思えばしょうもないけれども楽しい日々だった。
当時は、そういう時間に終わりが来るということは、頭では理解していたものの、会社に入り、しがらみに負けて、葬式をやる会館のトイレから友達の結婚式のスピーチをする羽目になるなどとは予想だにしていなかった。
(津村記久子さん『婚礼、葬礼、その他』)
デビュー作『君は永遠にそいつらより若い』で太宰治賞を受賞した津村記久子さんの最新作『婚礼、葬礼、その他』は、OLを主人公にした表題作他1作を収めています。
『婚礼、葬礼、その他』のあらすじは以下のとおり
主人公・ヨシノは屋久島旅行を申し込んだ直後に、大学の同級生・友美から結婚式の二次会の幹事を頼まれる。
泣く泣く、旅行をキャンセル。二次会の準備をして、式に出席していた友美だったが披露宴の直前に上司の親の訃報を知らされ、そのお通夜に出るはめに
慌てて喪服に着替え葬儀場に向かったヨシノだったが、
故人が愛人を囲い、娘にも孫にも嫌われていることを知り呆然とする
―私はなんていう人物の葬儀にきてしまったのだろう。
そんな彼女に追いうちをかけるように、披露宴に出席している友人から電話が来る。
結婚式に葬儀と有無を言わさない事情や、他人のささいな事情に振り回され続ける主人公。
極限まで達したストレスと空腹は、それまで「頻繁に呼ばれる人生」と自嘲気味に考えたり、
祖父母が死んだという事実をなかなか受け入れられないでもいる。
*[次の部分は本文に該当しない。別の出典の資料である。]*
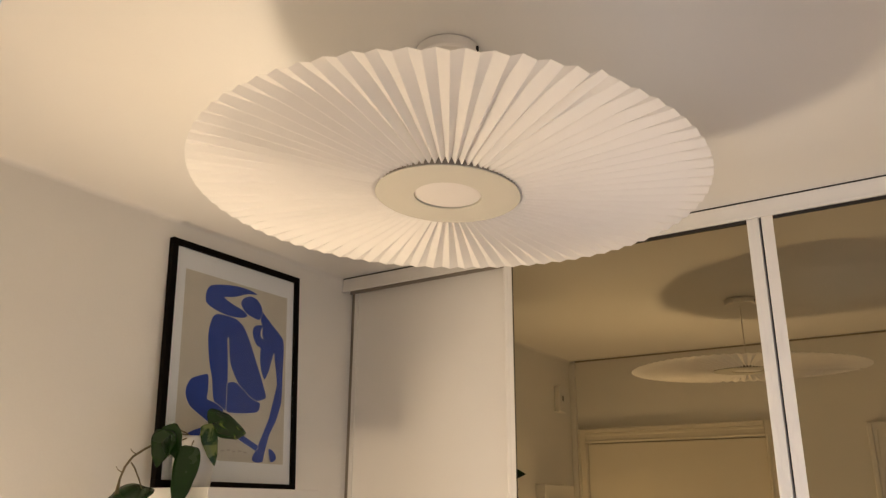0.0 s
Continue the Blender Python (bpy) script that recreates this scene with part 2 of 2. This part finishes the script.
# dark strip painted in as the shade beside the casing
structure("trim_joint_shade", box(XL + 0.035, XL + 0.0385, YB, YB + 0.020, 0, DOOR_TOP + 0.083), M_DARK, "narrow dark strip for the shade between boxed pipe and door casing")
# thin brown strip along the joint of back wall and ceiling
structure("trim_ceiling", box(XL + 0.035, XR, YB, YB + 0.008, CEIL - 0.010, CEIL - 0.002, 0.001), mat("joint_line", (0.32, 0.27, 0.2), 0.8), "narrow darkened joint between wall and ceiling")

# ---------------------------------------------------------------- built-in cupboard with sliding doors
rail = empty("cupboard_rail", 0, YC, ZR, "white aluminium top rail of the sliding cupboard doors", "rail")
rail["kind"] = "structure"
bm = box(XL + 0.002, XR - 0.002, -0.006, 0.002, 0.0, CEIL - ZR - 0.006, 0.0015)
box(XL + 0.002, XR - 0.002, 0.002, 0.10, CEIL - ZR - 0.012, CEIL - ZR - 0.006, 0, bm)
bm2 = box(XL + 0.002, XR - 0.002, -0.009, -0.005, 0.0, 0.010, 0.001)
for b, n in ((bm, "fascia"), (bm2, "lip")):
    part(n, b, M_ALU, rail)
# the shade between fascia and ceiling, put in as a dark bar
part("shadow_gap", box(XL + 0.002, XR - 0.002, -0.002, 0.05, CEIL - ZR - 0.0055, CEIL - ZR - 0.0005), M_DARK, rail, "dark strip for the shade in the gap under the ceiling")
# the track's dark tone is the painted shade behind the fascia
part("track", box(XL + 0.002, XR - 0.002, 0.045, 0.049, 0.002, CEIL - ZR - 0.014), M_RAIL_SHADE, rail, "running track behind the fascia, coloured grey-brown for the rail's shade")


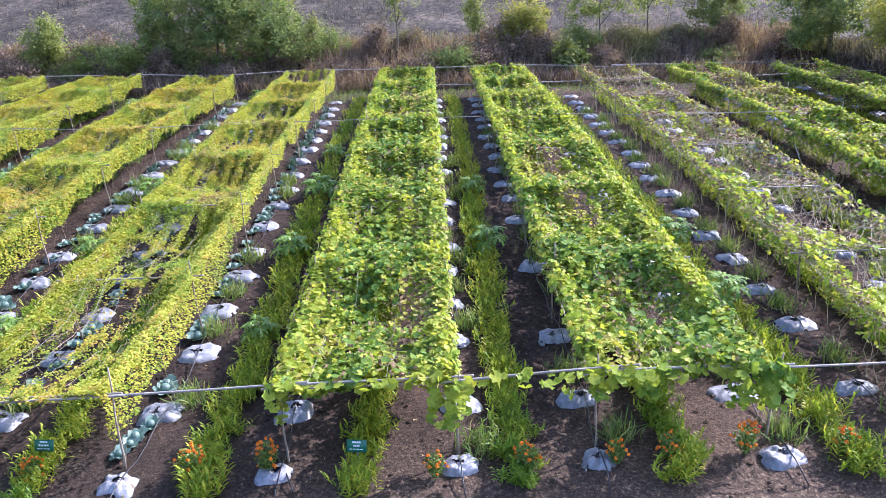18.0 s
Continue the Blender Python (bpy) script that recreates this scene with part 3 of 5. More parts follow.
def build_vine(x0, x1, back, kind, idx, bays):
    rng = np.random.default_rng(300 + idx)
    s = idx * 13
    fronts = FRONTS.get(idx, ())
    x0, x1 = x0 + 0.02, x1 - {2: 0.2, 3: 0.15}.get(idx, 0.1)
    area = (x1 - x0) * (back - FRONT)
    if kind == "bitter":
        thin = {2: 0.58, 3: 0.46, 4: 0.575, 5: 0.69}[idx]
        comb = {5: 0.26}.get(idx, 0.10)

        def cover(x, y):
            stripe = vnoise(x * 3.4, y * 0.40, s + 1, 2) + comb * np.cos((x - x0) / (x1 - x0) * 12 * math.pi)
            blot = vnoise(x * 1.5, y * 1.0, s + 2, 2)
            nearbar = np.exp(-(np.min(np.abs(y[:, None] - np.array(bays)[None]), 1) / 0.30) ** 2)
            edge = np.exp(-(np.minimum(np.abs(x - x0), np.abs(x - x1)) / 0.22) ** 2)
            v = 0.5 * stripe + 0.5 * blot + 0.24 * nearbar + 0.22 * edge + 0.05 * (y > 17)
            return np.clip((v - thin + 0.17) * 11, 0.012, 1) * (1 - 0.97 * gap_at(idx, x, y))

        def drop(y, left):
            return np.where(left, 0.2 + 0.95 * vnoise(y * 0.7, 0 * y, s + 4), 0.15 + 0.9 * vnoise(y * 0.8, 0 * y, s + 5))

        n = int(area * {2: 700, 3: 800, 4: 700, 5: 600}[idx])
        vine = tagged(new("bitter_gourd_vine"), {2: "dense green gourd vine with small lobed leaves on a trellis", 3: "dense green gourd vine yellowing along its edge", 4: "yellowing gourd vine with thin brown patches", 5: "thin yellow-green gourd vine with netting showing through"}[idx], "vine", "vines on the trellises")
        green = {2: 0.78, 3: 0.60, 4: 0.48, 5: 0.52}[idx]
        m = int(n * green)
        k = int(area * 19)
        vine_part("leaves", LOBED, LOBED_F, both(leaf_batch(m, x0, x1, back, bays, rng, cover, drop, 0.041, 0.45, 0.032, fronts=fronts), strand_batch(int(k * green), x0, x1, back, bays, rng, cover, 0.041)), M_BITTER, vine, full=11.5)
        vine_part("inner_leaves", SIMPLE, SIMPLE_F, leaf_batch(int(n * 2.4), x0, x1, back, bays, rng, cover, drop, 0.052, 0.45, 0.012, 0.85), M_BITTER, vine, "dense inner leaves")
        
        def sere(x, y):
            return cover(x, y) * np.clip((vnoise(x * 1.1, y * 0.8, s + 7, 3) - 0.47) * 9, 0.02, 1)

        vine_part("yellow_leaves", LOBED, LOBED_F, both(leaf_batch(int((n - m) * 1.7), x0, x1, back, bays, rng, sere, drop, 0.042, 0.5, 0.035), strand_batch(int(k * (1 - green)), x0, x1, back, bays, rng, sere, 0.042)), M_BITTER_YELLOW, vine, "yellowing leaves", 11.5)
        stems = runner_paths(140, x0, x1, back, bays, rng) + hanging_paths(110, x0, x1, back, bays, rng)
    elif kind in ("cucumber", "squash"):
        def cover(x, y):
            v = 0.5 * vnoise(x * 1.4, y * 0.8, s + 1, 2) + 0.5 * vnoise(x * 0.5, y * 0.35, s + 2, 3)
            edge = np.exp(-(np.minimum(np.abs(x - x0), np.abs(x - x1)) / 0.35) ** 2)
            return np.clip((v + 0.2 * edge - (0.33 if kind == 'cucumber' else 0.41)) * 6, 0.05, 1) * (1 - 0.93 * gap_at(idx, x, y))

        def drop(y, left):
            return 0.08 + 0.7 * vnoise(y * 0.8, 3.0 * left, s + 4)

        n = int(area * 300)
        vine = tagged(new("cucurbit_vine"), "sprawling green vine with broad rounded leaves" if kind == "cucumber" else "bright green squash vine with broad leaves and dry patches", "vine", "vines on the trellises")

        # places for the deep green leaves, whose colour carries the inner shade
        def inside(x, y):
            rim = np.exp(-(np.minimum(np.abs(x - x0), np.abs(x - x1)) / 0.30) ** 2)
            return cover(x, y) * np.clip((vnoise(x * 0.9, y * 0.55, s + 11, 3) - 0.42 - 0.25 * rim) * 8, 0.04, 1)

        def rim_side(x, y):
            rim = np.exp(-(np.minimum(np.abs(x - x0), np.abs(x - x1)) / 0.40) ** 2)
            return cover(x, y) * np.clip(0.15 + 0.9 * rim + 2.0 * (vnoise(x * 0.9, y * 0.6, s + 12, 2) - 0.55), 0.06, 1)

        vine_part("leaves", BROAD, BROAD_F, leaf_batch(int(n * 0.62), x0, x1, back, bays, rng, cover, drop, 0.11, 0.6, 0.05, fronts=fronts, relief=0.36), M_CUCUMBER, vine)
        vine_part("deep_green_leaves", BROAD, BROAD_F, leaf_batch(int(n * (0.42 if kind == 'cucumber' else 0.22)), x0, x1, back, bays, rng, inside, drop, 0.12, 0.6, 0.07, 0.12, relief=0.36), M_CUCUMBER_SHADED, vine, "deep green broad leaves, inner shade in their colour")
        vine_part("inner_leaves", SIMPLE, SIMPLE_F, leaf_batch(int(n * 1.3), x0, x1, back, bays, rng, cover, drop, 0.10, 0.6, 0.012, 0.5, relief=0.32), M_CUCUMBER, vine, "dense inner leaves")
        blooms = leaf_batch(int(area * 2.2), x0, x1, back, bays, rng, cover, drop, 0.055, 0.5, 0.10, 0.15)
        vine_part("yellow_blooms", BROAD, BROAD_F, blooms, M_BLOOM, vine, "small yellow flowers")
        vine_part("small_leaves", BROAD, BROAD_F, leaf_batch(int(n * 0.62), x0, x1, back, bays, rng, rim_side, drop, 0.08, 0.6, 0.06, relief=0.36), M_BITTER, vine, "small yellow-green leaves")

        def sere(x, y):
            edge = np.exp(-(np.minimum(np.abs(x - x0), np.abs(x - x1)) / 0.3) ** 2)
            return np.clip((vnoise(x * 1.3, y * 0.8, s + 7, 3) + 0.1 * edge - 0.50) * 9, 0.05, 1)

        vine_part("yellow_leaves", BROAD, BROAD_F, leaf_batch(int(n * 0.36), x0, x1, back, bays, rng, sere, drop, 0.08, 0.65, 0.06, relief=0.36), M_YELLOW_BROAD, vine, "yellowing leaves")
        vine_part("dry_leaves", CRUMPLED, CRUMPLED_F, leaf_batch(int(n * (0.14 if kind == 'cucumber' else 0.40)), x0, x1, back, bays, rng, lambda x, y: np.maximum(1.1 - cover(x, y), 0.8 * sere(x + 7.3, y)), drop, 0.085, 0.8, 0.07, relief=0.4), M_BROWN_LEAF, vine, "dry brown leaves")
        stems = runner_paths(220, x0, x1, back, bays, rng, along=0.5) + hanging_paths(60, x0, x1, back, bays, rng)
    elif kind == "withered":
        def cover(x, y):
            v = 0.55 * vnoise(x * 1.5, y * 0.5, s + 1, 3) + 0.45 * vnoise(x * 0.4, y * 0.25, s + 2, 2) + 0.16 * np.exp(-((y - FRONT) / 1.2) ** 2) + 0.13 * (x < x0 + 1.2) - 0.3 * (y > 24) - 0.10 * ((y > 9) & (y < 16) & (x > x0 + 1.0))
            return np.clip((v - 0.55) * 7, 0.015, 1) * (1 - 0.93 * gap_at(idx, x, y))

        def drop(y, left):
            return 0.1 + 0.6 * vnoise(y * 0.6, 3.0 * left, s + 4)

        n = int(area * 88)
        vine = tagged(new("cucurbit_vine"), "half-withered vine of bare brown stems with some green leaves", "vine", "vines on the trellises")
        vine_part("leaves", BROAD, BROAD_F, leaf_batch(n, x0, x1, back, bays, rng, cover, drop, 0.105, 0.7, 0.06, fronts=fronts), M_CUCUMBER, vine)
        vine_part("small_leaves", BROAD, BROAD_F, leaf_batch(int(n * 0.7), x0, x1, back, bays, rng, cover, drop, 0.085, 0.6, 0.05), M_BITTER, vine, "small yellow-green leaves")
        vine_part("dry_leaves", CRUMPLED, CRUMPLED_F, leaf_batch(int(n * 1.9), x0, x1, back, bays, rng, lambda x, y: (1 - cover(x, y) * 0.8) * np.clip(vnoise(x * 2.2, y * 1.1, s + 9, 3) * 5 - 1.9, 0.05, 1), drop, 0.075, 0.8, 0.03), M_BROWN_LEAF, vine, "shrivelled brown leaves")
        stems = runner_paths(1300, x0, x1, back, bays, rng, (0.5, 1.8), 0.35) + hanging_paths(160, x0, x1, back, bays, rng)
    else:
        def cover(x, y):
            v = 0.5 * vnoise(x * 1.6, y * 0.8, s + 1, 3) + 0.5 * vnoise(x * 0.5, y * 0.3, s + 2, 2)
            edge = np.exp(-(np.minimum(np.abs(x - x0), np.abs(x - x1)) / 0.4) ** 2)
            return np.clip((v + 0.27 * edge - 0.53) * 5.5, 0.05, 1)

        def drop(y, left):
            return 0.25 + 0.6 * vnoise(y * 0.6, 3.0 * left, s + 4)

        n = int(area * 130)
        vine = tagged(new("dried_gourd_vine"), "dried gourd vine with pale papery leaves and bare stems", "vine", "vines on the trellises")
        vine_part("dry_leaves", CRUMPLED, CRUMPLED_F, leaf_batch(n, x0, x1, back, bays, rng, cover, drop, 0.14, 0.75, 0.06), M_DRY_LEAF, vine)
        vine_part("brown_leaves", CRUMPLED, CRUMPLED_F, leaf_batch(int(n * 0.35), x0, x1, back, bays, rng, cover, drop, 0.09, 0.8, 0.05), M_BROWN_LEAF, vine, "small brown leaves")
        vine_part("leaves", BROAD, BROAD_F, leaf_batch(int(n * 0.26), x0, x1, back, bays, rng, cover, drop, 0.09, 0.6, 0.05), M_CUCUMBER, vine, "last green leaves")
        stems = runner_paths(420, x0, x1, back, bays, rng, (0.5, 1.8), 0.4) + hanging_paths(260, x0, x1, back, bays, rng)
    pivot = Matrix.Translation(((x0 + x1) / 2, FRONT, 0))
    vine.matrix_world = pivot @ Matrix.Rotation(-ASKEW.get(idx, 0), 4, "Z") @ pivot.inverted()
    thick = 0.0065 if kind in ("dry", "withered") else 0.0038
    attach("stem_tangle", tube_mesh("stem_tangle", stems, thick, thick * 0.6, M_STEM, 3), vine)["kind"] = "stuff"


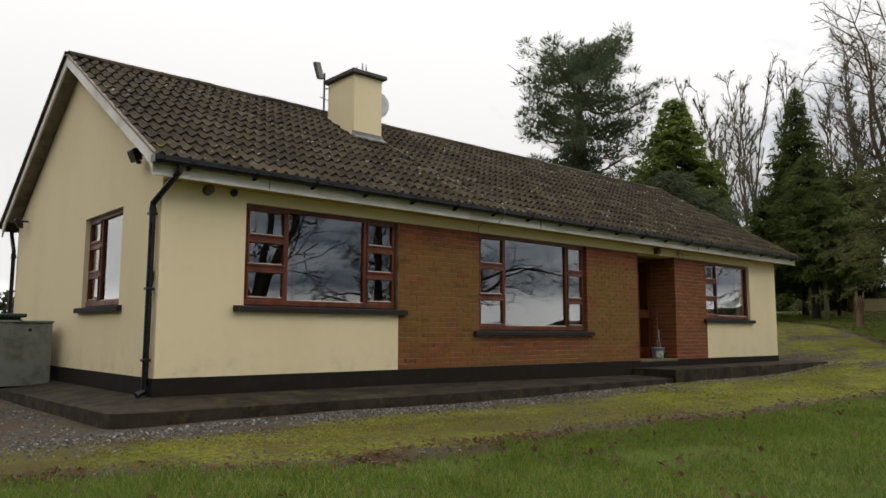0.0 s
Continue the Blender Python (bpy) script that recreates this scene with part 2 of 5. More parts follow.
def make_ground():
    """Lawn, with a mossy gravel drive in front of the house that bends away past its far end."""
    m = Mat("lawn_and_mossy_drive", 0.95, 0, 0.2)
    x, y, z = m.xyz()
    wob = m.math("MULTIPLY", m.math("SUBTRACT", m.noise(1.6, 5, 0.7), 0.5), 0.55)
    # outer edge of the drive: y = edge(x)
    curve = m.n("ShaderNodeFloatCurve")
    lin = m.n("ShaderNodeMapRange", **{"From Min": -20.0, "From Max": 60.0, "To Min": 0.0, "To Max": 1.0})
    m.link(x, lin.inputs[0])
    cv = curve.mapping.curves[0]
    pts = [(-20, 4.0), (-6, -1.2), (-2, -2.9), (0.3, -3.85), (5, -4.05), (9, -4.25), (13, -4.35), (15.8, -3.9), (18, -2.75), (20.1, -1.5), (22.4, -0.2), (25, 1.55), (27.1, 3.65), (28.7, 5.4), (36, 14.0), (60, 19.9)]
    for k, (px, py) in enumerate(pts):
        u, v = (px + 20) / 80, (py + 10) / 30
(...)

ときどき、彼らが生きているような気分になったりするのだ。ボーナスをもらったら何かしてあげよう、などと。
この女の子は、それを望むところではないだろう、とヨシノは思う。そしてほんの少しだけ、故人にいい思い出がないらしい彼女を幸運だと思ってしまう。
と思っていたヨシノに変化をもたらす。
最終的に、彼女がたどり着く心境には妥当性と共感を感じます。
また、大事件によっていきなり成長するのではなく、小さな出来事と微かな変化を積み重ねる点も誠実で、好感が持てました。
もちろん、他人には笑い話のような出来事が次から次へと起こり、文章もユーモアに富んでいるので、クスクス笑いっぱなしで(も)読めてしまいます
<芥川賞候補>と構えることなく気軽に読んでいただきたい作品です。